→ **GOAL OF THE EXERCISE**:
Find and copy lines holding "this".
--- START OF THE DATA ---
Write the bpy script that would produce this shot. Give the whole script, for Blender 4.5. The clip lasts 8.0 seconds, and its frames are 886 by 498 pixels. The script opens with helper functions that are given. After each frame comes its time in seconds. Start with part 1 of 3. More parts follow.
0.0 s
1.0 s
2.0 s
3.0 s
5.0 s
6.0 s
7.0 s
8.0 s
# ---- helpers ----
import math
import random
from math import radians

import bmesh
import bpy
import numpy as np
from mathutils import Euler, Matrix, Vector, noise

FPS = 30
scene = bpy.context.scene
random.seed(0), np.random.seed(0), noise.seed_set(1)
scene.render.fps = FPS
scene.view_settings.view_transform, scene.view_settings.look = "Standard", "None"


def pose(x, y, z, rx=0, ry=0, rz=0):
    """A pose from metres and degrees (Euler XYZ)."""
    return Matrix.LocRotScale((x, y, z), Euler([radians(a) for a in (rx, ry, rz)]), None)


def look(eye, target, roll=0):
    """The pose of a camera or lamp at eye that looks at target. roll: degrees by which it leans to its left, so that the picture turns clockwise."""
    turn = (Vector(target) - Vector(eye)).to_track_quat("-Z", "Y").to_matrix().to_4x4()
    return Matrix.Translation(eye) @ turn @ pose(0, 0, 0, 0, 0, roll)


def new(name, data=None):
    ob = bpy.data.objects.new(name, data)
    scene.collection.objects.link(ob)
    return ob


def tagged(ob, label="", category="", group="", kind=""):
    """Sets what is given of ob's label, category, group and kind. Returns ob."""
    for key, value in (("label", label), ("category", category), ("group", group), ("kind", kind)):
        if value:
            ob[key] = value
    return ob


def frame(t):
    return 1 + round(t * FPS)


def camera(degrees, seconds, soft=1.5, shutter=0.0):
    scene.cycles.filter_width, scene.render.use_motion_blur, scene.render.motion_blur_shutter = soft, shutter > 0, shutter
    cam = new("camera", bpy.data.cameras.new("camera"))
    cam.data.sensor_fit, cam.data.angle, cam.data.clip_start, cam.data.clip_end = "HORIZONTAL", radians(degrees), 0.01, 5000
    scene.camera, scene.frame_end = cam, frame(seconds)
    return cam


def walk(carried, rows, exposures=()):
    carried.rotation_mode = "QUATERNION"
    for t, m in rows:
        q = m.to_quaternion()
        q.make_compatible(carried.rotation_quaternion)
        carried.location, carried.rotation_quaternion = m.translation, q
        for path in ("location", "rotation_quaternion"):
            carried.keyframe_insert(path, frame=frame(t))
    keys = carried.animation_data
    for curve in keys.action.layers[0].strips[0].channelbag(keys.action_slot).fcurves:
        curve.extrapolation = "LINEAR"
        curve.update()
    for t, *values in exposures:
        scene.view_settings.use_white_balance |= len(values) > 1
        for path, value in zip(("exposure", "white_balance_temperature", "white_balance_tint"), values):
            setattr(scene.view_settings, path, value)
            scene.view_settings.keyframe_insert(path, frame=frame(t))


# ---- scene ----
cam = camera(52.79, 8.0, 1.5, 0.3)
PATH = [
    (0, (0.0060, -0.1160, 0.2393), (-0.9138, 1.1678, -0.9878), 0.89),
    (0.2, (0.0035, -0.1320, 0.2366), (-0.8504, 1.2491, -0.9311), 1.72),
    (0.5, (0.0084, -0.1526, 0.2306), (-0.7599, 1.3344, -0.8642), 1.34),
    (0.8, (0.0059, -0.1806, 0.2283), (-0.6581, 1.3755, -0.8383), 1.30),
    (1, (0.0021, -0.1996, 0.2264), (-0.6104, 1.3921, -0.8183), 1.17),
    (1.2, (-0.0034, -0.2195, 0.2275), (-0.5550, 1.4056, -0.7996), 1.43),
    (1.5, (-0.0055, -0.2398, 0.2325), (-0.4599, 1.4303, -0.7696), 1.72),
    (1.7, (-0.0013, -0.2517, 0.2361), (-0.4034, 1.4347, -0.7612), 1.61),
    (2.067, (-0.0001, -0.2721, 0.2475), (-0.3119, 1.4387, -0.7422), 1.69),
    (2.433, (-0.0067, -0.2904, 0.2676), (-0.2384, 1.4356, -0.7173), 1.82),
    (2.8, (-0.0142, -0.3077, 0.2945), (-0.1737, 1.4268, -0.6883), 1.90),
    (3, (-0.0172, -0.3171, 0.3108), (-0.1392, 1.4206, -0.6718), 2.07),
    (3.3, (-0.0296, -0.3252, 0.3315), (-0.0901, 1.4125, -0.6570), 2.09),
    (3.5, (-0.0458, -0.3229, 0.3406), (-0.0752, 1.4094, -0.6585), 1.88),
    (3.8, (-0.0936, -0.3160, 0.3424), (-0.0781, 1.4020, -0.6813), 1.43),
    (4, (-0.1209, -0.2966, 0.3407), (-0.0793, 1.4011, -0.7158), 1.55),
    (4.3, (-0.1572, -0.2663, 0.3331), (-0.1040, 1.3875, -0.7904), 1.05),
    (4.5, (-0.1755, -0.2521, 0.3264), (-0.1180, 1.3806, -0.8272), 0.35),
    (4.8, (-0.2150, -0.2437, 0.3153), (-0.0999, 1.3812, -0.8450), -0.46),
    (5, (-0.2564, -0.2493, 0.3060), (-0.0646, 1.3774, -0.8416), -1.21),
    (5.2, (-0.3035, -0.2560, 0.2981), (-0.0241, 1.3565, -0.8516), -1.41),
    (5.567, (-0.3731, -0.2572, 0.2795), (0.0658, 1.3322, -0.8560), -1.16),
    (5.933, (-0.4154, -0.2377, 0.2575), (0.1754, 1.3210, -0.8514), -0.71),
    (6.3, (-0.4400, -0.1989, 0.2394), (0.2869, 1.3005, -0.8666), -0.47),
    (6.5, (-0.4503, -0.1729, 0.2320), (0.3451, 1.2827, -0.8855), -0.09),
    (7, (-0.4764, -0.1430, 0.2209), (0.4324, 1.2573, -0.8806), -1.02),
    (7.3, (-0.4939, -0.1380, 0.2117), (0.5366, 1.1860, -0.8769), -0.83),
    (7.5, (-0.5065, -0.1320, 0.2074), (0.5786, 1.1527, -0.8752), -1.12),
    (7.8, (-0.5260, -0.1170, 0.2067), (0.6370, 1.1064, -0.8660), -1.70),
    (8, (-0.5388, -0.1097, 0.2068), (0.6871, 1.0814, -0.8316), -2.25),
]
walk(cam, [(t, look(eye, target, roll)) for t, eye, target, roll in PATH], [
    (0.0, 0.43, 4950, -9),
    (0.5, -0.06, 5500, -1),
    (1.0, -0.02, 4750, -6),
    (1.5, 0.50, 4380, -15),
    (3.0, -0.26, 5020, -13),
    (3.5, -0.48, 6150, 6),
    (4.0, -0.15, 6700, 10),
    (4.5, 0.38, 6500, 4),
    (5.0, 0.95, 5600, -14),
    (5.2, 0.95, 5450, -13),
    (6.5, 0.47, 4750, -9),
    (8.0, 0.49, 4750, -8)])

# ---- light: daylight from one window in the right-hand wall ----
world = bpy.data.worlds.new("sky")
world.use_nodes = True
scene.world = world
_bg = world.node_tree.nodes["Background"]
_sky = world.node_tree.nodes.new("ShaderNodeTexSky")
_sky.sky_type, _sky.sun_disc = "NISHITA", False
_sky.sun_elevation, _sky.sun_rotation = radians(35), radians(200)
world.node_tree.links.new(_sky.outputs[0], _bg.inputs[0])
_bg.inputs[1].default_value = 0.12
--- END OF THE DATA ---
--- START OF THE DATA ---
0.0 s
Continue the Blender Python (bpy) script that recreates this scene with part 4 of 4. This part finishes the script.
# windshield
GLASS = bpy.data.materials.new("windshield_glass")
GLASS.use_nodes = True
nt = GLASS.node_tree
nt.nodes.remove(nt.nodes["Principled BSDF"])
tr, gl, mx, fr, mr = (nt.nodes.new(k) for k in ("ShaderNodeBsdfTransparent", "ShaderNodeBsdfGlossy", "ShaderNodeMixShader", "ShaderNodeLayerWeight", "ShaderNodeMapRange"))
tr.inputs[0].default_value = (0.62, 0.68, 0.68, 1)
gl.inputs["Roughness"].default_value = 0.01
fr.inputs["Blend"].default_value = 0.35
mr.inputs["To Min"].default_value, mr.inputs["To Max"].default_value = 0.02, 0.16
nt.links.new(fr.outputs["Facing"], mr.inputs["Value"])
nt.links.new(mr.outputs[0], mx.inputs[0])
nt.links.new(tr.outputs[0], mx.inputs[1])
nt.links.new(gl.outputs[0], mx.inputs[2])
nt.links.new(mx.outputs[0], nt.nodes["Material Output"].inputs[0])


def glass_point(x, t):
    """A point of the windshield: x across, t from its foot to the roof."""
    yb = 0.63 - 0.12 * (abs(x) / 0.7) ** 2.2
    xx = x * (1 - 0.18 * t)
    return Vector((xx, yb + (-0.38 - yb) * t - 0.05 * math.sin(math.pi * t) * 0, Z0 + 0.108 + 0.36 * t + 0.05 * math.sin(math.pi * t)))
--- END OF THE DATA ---
→ **WORKED ANSWER**:
Write the bpy script that would produce this shot. Give the whole script, for Blender 4.5. The clip lasts 8.0 seconds, and its frames are 886 by 498 pixels. The script opens with helper functions that are given. After each frame comes its time in seconds. Start with part 1 of 3. More parts follow.
Continue the Blender Python (bpy) script that recreates this scene with part 4 of 4. This part finishes the script.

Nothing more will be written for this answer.